Description of the task: From the top of the entries, reproduce each line exactly, stopping after the line that contains "(12, 5.0, 0.4))]". Omit pictures.

● ● ●

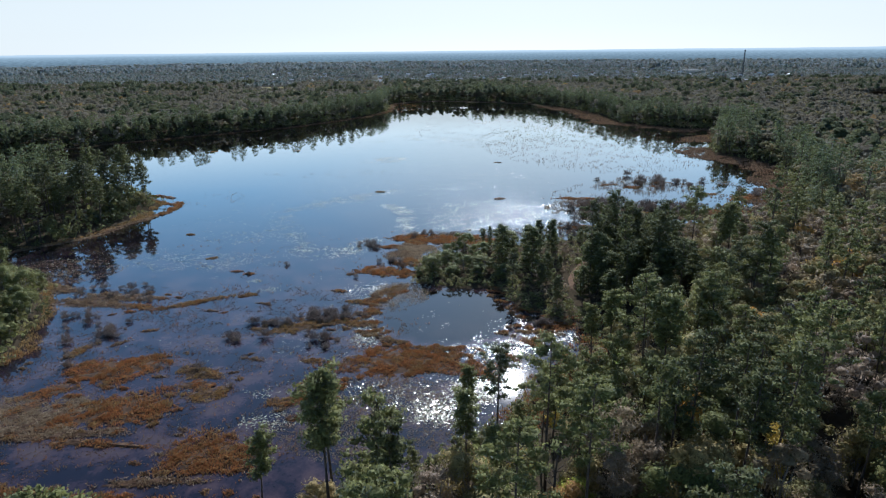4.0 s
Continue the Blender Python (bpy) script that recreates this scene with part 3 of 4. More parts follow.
R2 = np.random.default_rng(23)
MID = [pine_shape(R2, h, 17, 1, 9, 2.0, c, w, 4, 0.6, DOME) for h, c, w in ((21, 0.40, 3.2), (22.5, 0.48, 3.3), (18.5, 0.34, 2.9))]
MID += [broad_shape(R2, h, w, 9, 12, 1.15, 0.2, 4, t, 0.7, DOME) for h, w, t in ((13, 5.0, 0.6), (11, 4.6, 0.6), (14, 5.4, 0.4), (12, 5.0, 0.4))]


def wood_mix(x, y, s, rng):
    """Kind (0 pine, 1 leafy, 2 half-bare) and tint of each tree, by where it grows."""
    n1, n2, r = fbm(x, y, 45.0, 7.0), fbm(x, y, 18.0, 2.0), rng.random(len(x))
    pine = np.where(s < 32, 0.84, 0.28 + 0.30 * np.clip(n1, -0.6, 1))
    pine = np.where((x < -60) & (y > 480) & (s > 34), 0.03 + 0.55 * (n1 > 0.42), pine)
    pine = np.where((x > 170) & (y > 560) & (s > 34), 0.03 + 0.55 * (n1 > 0.45), pine)
    pine = np.where((x > 90) & (y < 520) & (s > 16), 0.26, pine)
    grey = np.where((x < -60) & (y > 480), 0.86, np.where((x > 170) & (y > 560), 0.85, 0.5))
    oaks = (x < -80) & (y > 150) & (y < 262)
    pine = np.where(oaks, 0.06, pine)
    grey = np.where(oaks, 0.05, grey)
    kind = np.where(r < pine, 0, np.where(rng.random(len(x)) < grey, 2, 1))
    t = np.select([kind == 0, kind == 1], [rng.uniform(0.05, 0.28, len(x)), rng.uniform(0.34, 0.60, len(x)) + 0.05 * n2], rng.uniform(0.60, 0.80, len(x)) + 0.05 * n2)
    t = np.where((kind == 0) & (s < 36), t * 0.75, t)
    t = np.where(oaks & (kind == 1), rng.uniform(0.12, 0.36, len(x)), t)
    gold = (kind == 1) & ~oaks & (rng.random(len(x)) < 0.10)
    return kind, np.where(gold, rng.uniform(0.86, 0.93, len(x)), t)


def pick_shape(kind, groups, rng):
    out = np.zeros(len(kind), int)
    for k, g in enumerate(groups):
        m = kind == k
        out[m] = rng.choice(g, m.sum())
    return out


FIELD = (-312, 1392, 46, 70)


def in_field(x, y):
    return (np.abs(x - FIELD[0] - 0.1 * (y - FIELD[1])) < FIELD[2]) & (np.abs(y - FIELD[1] - 0.3 * (x - FIELD[0])) < FIELD[3])


FINE = [pine_shape(R2, 21, 15, 3, 12, 1.25, 0.5, 3.6, 5, 0.75), pine_shape(R2, 19, 15, 3, 12, 1.2, 0.45, 3.4, 5, 0.75), broad_shape(R2, 12, 4.4, 12, 36, 0.85, 0.2, 5), broad_shape(R2, 11, 4.2, 12, 36, 0.85, 0.2, 5),
        broad_shape(R2, 13, 4.4, 12, 36, 0.8, 0.25, 5, 0.32, 0.55), broad_shape(R2, 12, 4.2, 12, 36, 0.8, 0.25, 5, 0.32, 0.55)]
# middle distance, on both sides of the lake
X, Y = jitter(-620, 560, 70, 1010, 6.4, R2)
S = shore(X, Y)
wedge = np.abs(X - 10) < (Y - 0) * 0.76 + 30
deep = (S > 30) & (Y > 380)
ok = (S > np.where(Y < 420, 4.0, 2.5)) & wedge & ~near_zone(X, Y) & ~western_groves(X, Y) & (~deep | (R2.random(len(X)) < 0.62))
sp = np.array(spare) if spare else np.zeros((0, 3))
X, Y, S = np.concatenate([X[ok], sp[:, 0]]), np.concatenate([Y[ok], sp[:, 1]]), np.concatenate([S[ok], sp[:, 2]])
kind, tint = wood_mix(X, Y, S, R2)
size = R2.uniform(0.74, 1.24, len(X))
size[(S < 20) & (Y > 420) & (kind == 0)] *= 1.03
size[(Y > 288) & (Y < 330) & (X > 0) & (X < 200)] *= 0.6
close = (X > -20) & (X < 175) & (Y < 330) & (Y > 60) | (Y < 170)
fine = ((Y < 420) & (np.abs(X) < 320) | (S < 16)) & ~close
for side, m in (("west", X < 0), ("east", X >= 0)):
    for label, f, shapes, groups in (("beside the marsh", close, FINE, ([0, 1], [2, 3], [4, 5])), ("on the shore", fine, MID, ([0, 1, 2], [3, 4], [5, 6]))):
        g = m & f
        if g.any():
            woods("woods", "dense mixed woods of pine and half-bare grey trees " + label, shapes, X[g], Y[g], S[g], size[g], pick_shape(kind[g], groups, R2), tint[g], R2, BRIGHTENED_SHORE_LEAVES if f is fine else LEAVES)
    g = m & ~fine & ~close
    canopy("woods", "dense half-bare grey woods with dark pines behind the shore", X[g], Y[g], land_height(X[g], Y[g], S[g]), (0.5 + 0.5 * size[g]) * np.where(kind[g] == 0, 19, 15.5), (0.3 + 0.7 * size[g]) * np.where(kind[g] == 0, 4.9, 6.5), kind[g], tint[g], 4, R2, 6)


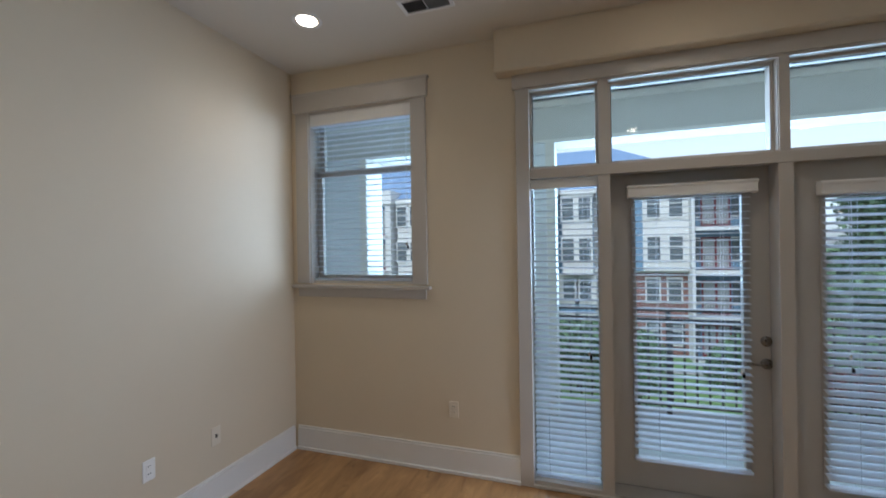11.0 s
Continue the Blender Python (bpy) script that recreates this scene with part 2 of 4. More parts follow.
TILE = mat("white_glazed_tile", (0.77, 0.75, 0.71), 0.09, vary=0.03, scale=8, per_object=0.35)
GROUT = mat("grey_grout", (0.56, 0.54, 0.5), 0.9, vary=0.06, scale=40)
GLASS = glass_mat("window_glass")
CLEAR = glass_mat("clear_glass", (0.93, 0.95, 0.94))
SHADE = glass_mat("thick_clear_glass", (0.95, 0.945, 0.93), 1.6, 3.2)
LAMP = mat("lamp_diffuser", (1, 0.9, 0.75), 0.5, vary=0, emit=28, emit_color=(1.0, 0.80, 0.55))
BULB = mat("bulb_glow", (1, 0.75, 0.45), 0.4, vary=0, emit=PEND, emit_color=(1.0, 0.56, 0.36))
LEAF = mat("green_leaf", (0.055, 0.12, 0.04), 0.55, vary=0.35, scale=60)
LEAFB = mat("blue_green_leaf", (0.12, 0.19, 0.16), 0.6, vary=0.25, scale=60)
POT = mat("grey_stone_pot", (0.36, 0.33, 0.29), 0.8, vary=0.12, scale=30, bump=0.2, bscale=90)
PETAL = mat("cream_petal", (0.85, 0.80, 0.68), 0.6, vary=0.06, scale=40)
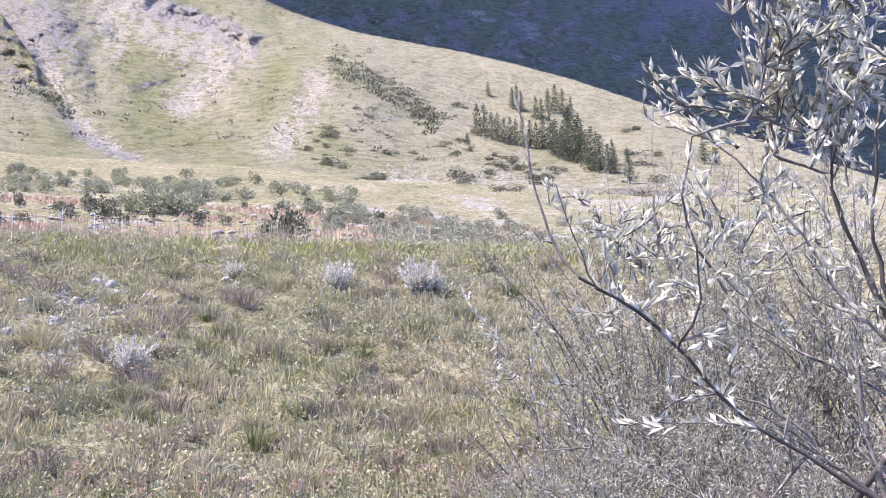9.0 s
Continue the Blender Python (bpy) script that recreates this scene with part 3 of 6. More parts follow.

● ● ●

Solution to this task:
4.0 s
Continue the Blender Python (bpy) script that recreates this scene with part 3 of 4. More parts follow.
R2 = np.random.default_rng(23)
MID = [pine_shape(R2, h, 17, 1, 9, 2.0, c, w, 4, 0.6, DOME) for h, c, w in ((21, 0.40, 3.2), (22.5, 0.48, 3.3), (18.5, 0.34, 2.9))]
MID += [broad_shape(R2, h, w, 9, 12, 1.15, 0.2, 4, t, 0.7, DOME) for h, w, t in ((13, 5.0, 0.6), (11, 4.6, 0.6), (14, 5.4, 0.4), (12, 5.0, 0.4))]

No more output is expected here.